On the other hand, to re-read the perceptive essays on the radical right written by Daniel Bell, Richard Hofstadter, David Riesman, and others in the early Sixties* is to realize that this time around there are no grounds for complacency about “fringe” or “status” politics. In the first place the current primary system and the current electoral campaign laws do not favor political moderates. On the contrary, they favor movements that appeal to “outsiders”; they encourage the use of strong, emotional themes, and they are helpful to politicians who can mobilize small groups of highly committed supporters. The current right-wing leaders, unlike their predecessors, have shown much sophistication in the ways they use television, computerize mailing lists, and arrange alliances.
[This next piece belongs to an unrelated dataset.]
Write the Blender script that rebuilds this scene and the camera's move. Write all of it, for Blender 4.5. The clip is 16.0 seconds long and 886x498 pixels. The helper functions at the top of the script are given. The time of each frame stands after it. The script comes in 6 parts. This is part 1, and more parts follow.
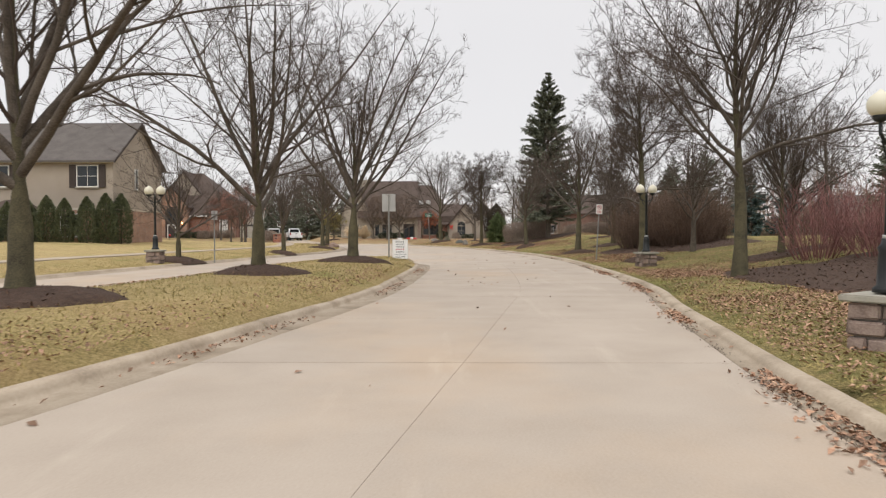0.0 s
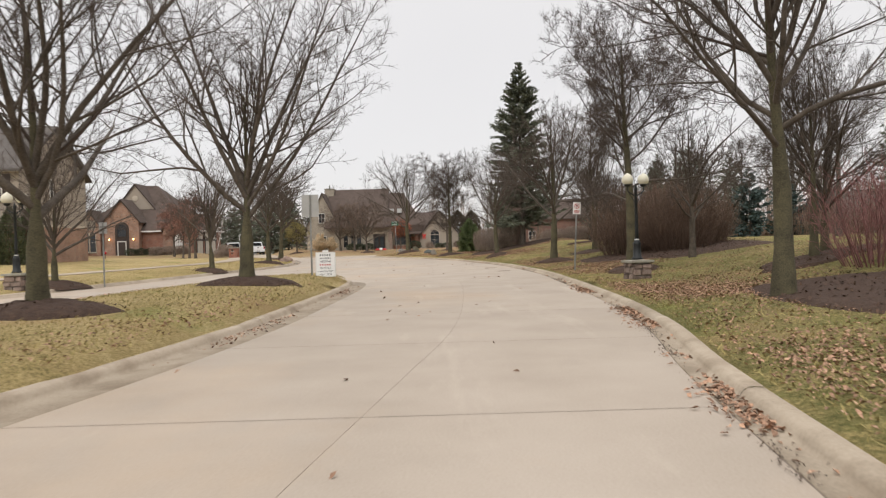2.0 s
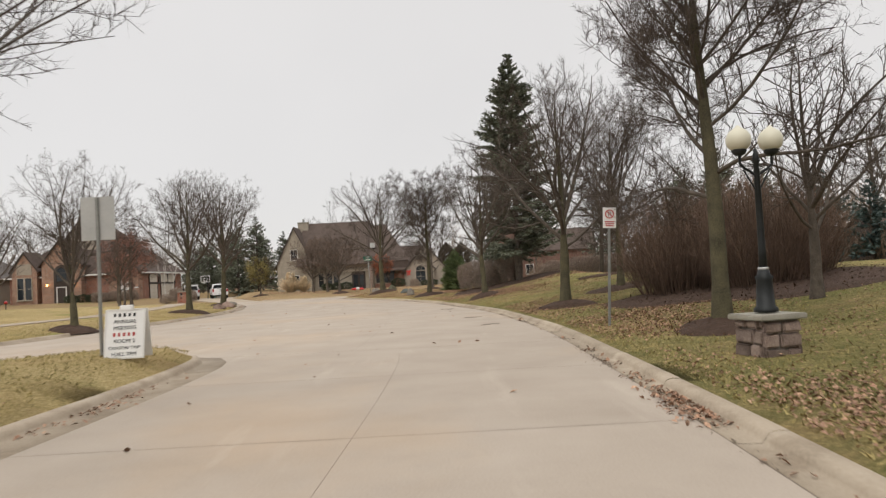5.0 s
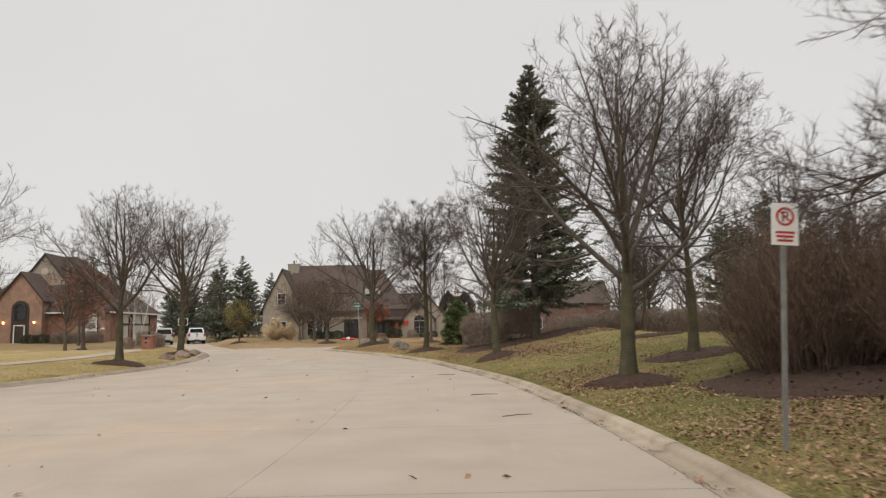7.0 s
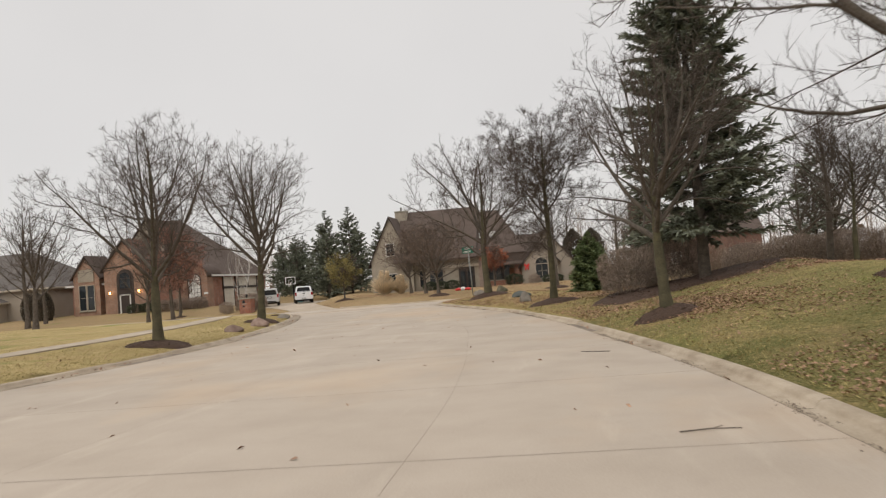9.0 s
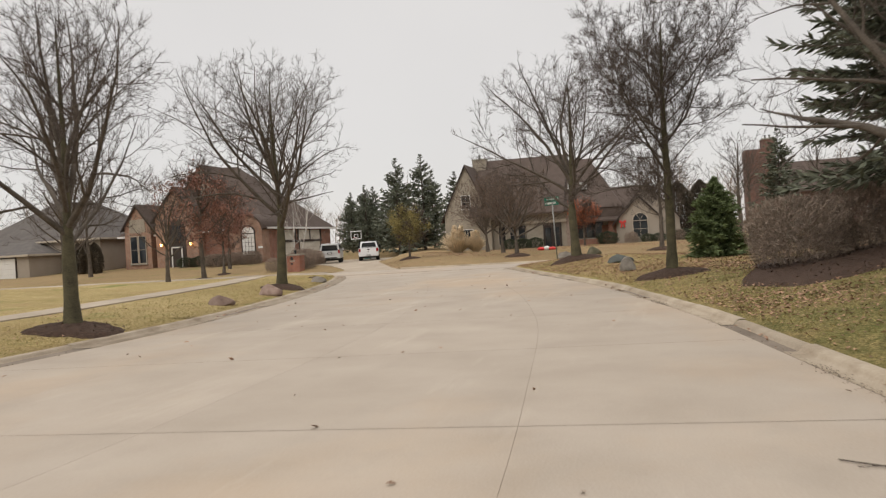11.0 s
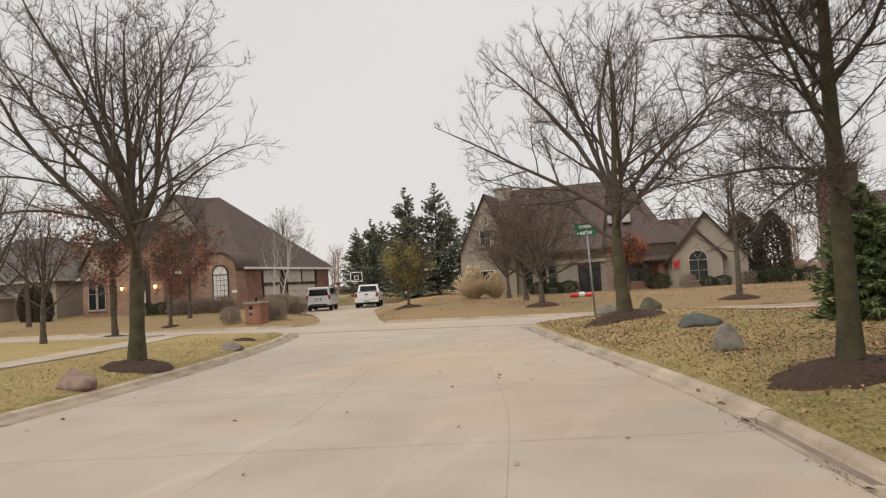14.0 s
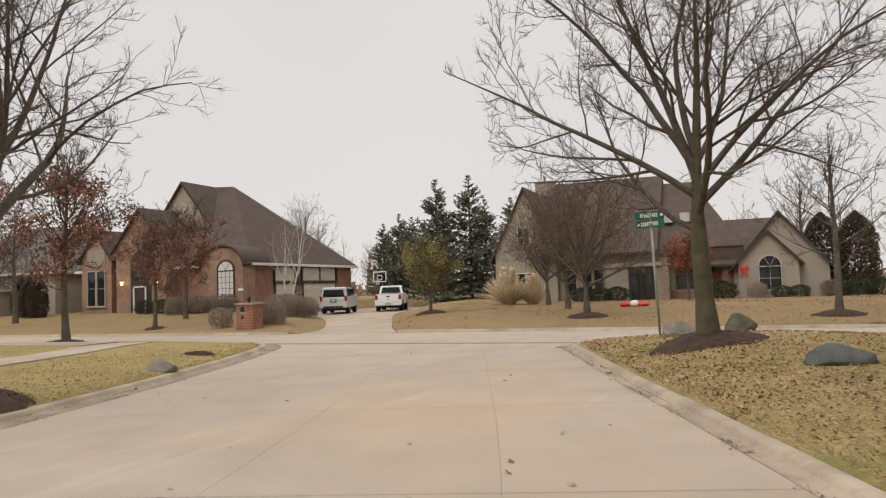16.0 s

Far less crazy and far more calculating than, say, Billy James Hargis and Joseph McCarthy, they have deliberately chosen their constituencies and deliberately orchestrated their campaigns. Because the real organizers—Viguerie, Weyrich, Dolan, and the rest—have stayed out of political office, they are in a stronger position to maintain their extremist positions without burning out. Of course the New Right constituencies may melt away if the economic policies of the Reagan administration prove disastrous. In the meantime, however, Viguerie and his friends are by example teaching the Democrats how to train campaign cadres, to stress patriotism and other emotional themes, and to send out negative messages in direct mailings. The danger is not that the New Right will take over the country but that its brand of fringe-group politics will become the American political system.